By David P. Welsh

One of the most obvious benefits of the information age is the increased ability to manage resources. Individuals and households can use information technology—including budget-tracking software and on-line banking and investment resources—to keep up with what they have and learn how they can best use it.

A WVU laboratory has taken this concept and expanded it by several orders of magnitude. Faculty, staff, and students in the WVU Davis College of Agriculture, Forestry, and Consumer Sciences are using computer technology to create a better understanding of the many natural resources in the Appalachian region. Here, too, the goal is to make the best use of these resources.

The Natural Resource Analysis Center, housed in the Davis College's Division of Resource Management, incorporates geographic information systems (GIS) and remote environmental sensing with economic and policy analysis to achieve important goals in research, teaching, and service. Computer hardware resources such as scanners, digitizers, compact-disc writers, plotters, and other devices—valued at a quarter of a million dollars—are centralized in the NRAC's main research lab in the Agricultural Sciences Building on the Evansdale campus. Workstations are spread throughout staff offices.

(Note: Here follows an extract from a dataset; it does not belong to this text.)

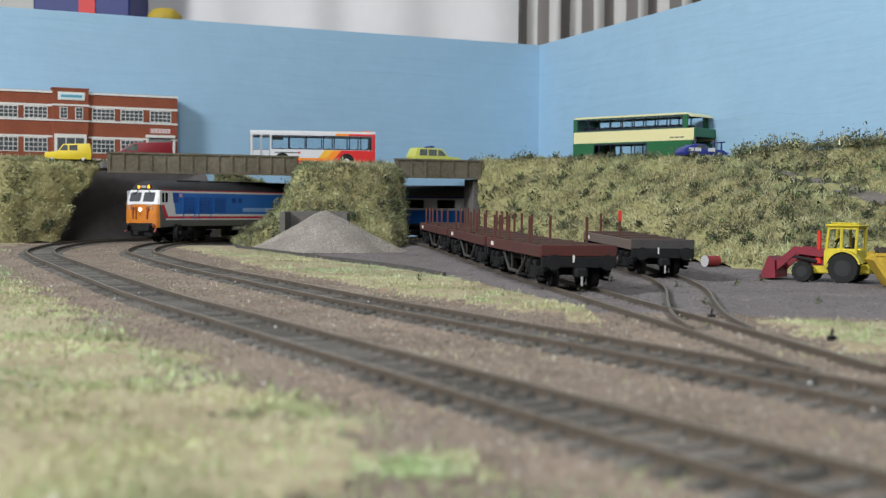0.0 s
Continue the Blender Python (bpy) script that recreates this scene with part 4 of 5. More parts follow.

Initially the brainchild of Jerry Fletcher, a professor of natural resource economics, and Charlie Yuill, an associate professor of landscape architecture, the NRAC and its staff have grown, with four full-time research associates and many graduate and undergraduate students now participating. The wide range of research and teaching activities at the NRAC includes environmental planning, environmental and natural resource economics, forest and wildlands recreation, wildlife management, forest ecology, and land and water resource reclamation.

"The NRAC allows us to conduct analysis and present information in ways that are useful for a whole range of agricultural, natural resource, economic development, and environmental interests," says Professor Peter Schaeffer, the director of the Division of Resource Management.

Schaeffer notes proudly that of the more than $2 million in funded research conducted with NRAC participation, virtually all of it is multidisciplinary. Scholars from disciplines within the Davis College join forces with researchers from the Eberly College of Arts and Sciences, the College of Business and Economics, and the College of Engineering and Mineral Resources.

Schaeffer also notes the growing service component of the NRAC. Increasing grant funding and collaboration from West Virginia government agencies, he says, "is the sincerest expression of our usefulness and importance to the state."

One of the NRAC's ongoing efforts, the West Virginia Land Use/Land Cover Project, is intended to provide low-cost, current land cover and land use information to state agencies, local and regional organizations, development authorities, planning commissions, and utility boards in West Virginia and the Appalachian region. Using the best existing or new imagery, the project can provide data to specifications and in formats established by the participating organization.

Applications of the project include up-to-date land use mapping for local and regional organizations, conservation planning and land resource protection, and identification of environmental problems such as landslides, eroding areas, unstable streams, and trash and waste disposal problems.

Other NRAC projects have focused on developing customized GIS resources for watershed-based citizen groups, hollow-fill surface mine mapping, and fisheries habitat modeling. NRAC staff have completed a Corridor H/Blackwater River restoration project for the West Virginia Department of Highways and a study of landscape fragmentation and forestry practices for the State Division of Forestry.

"It has been very gratifying to see the NRAC evolve over time," Schaeffer said. "While its mission is still primarily a research mission, it has come to directly support our teaching and service activities, both on campus and off."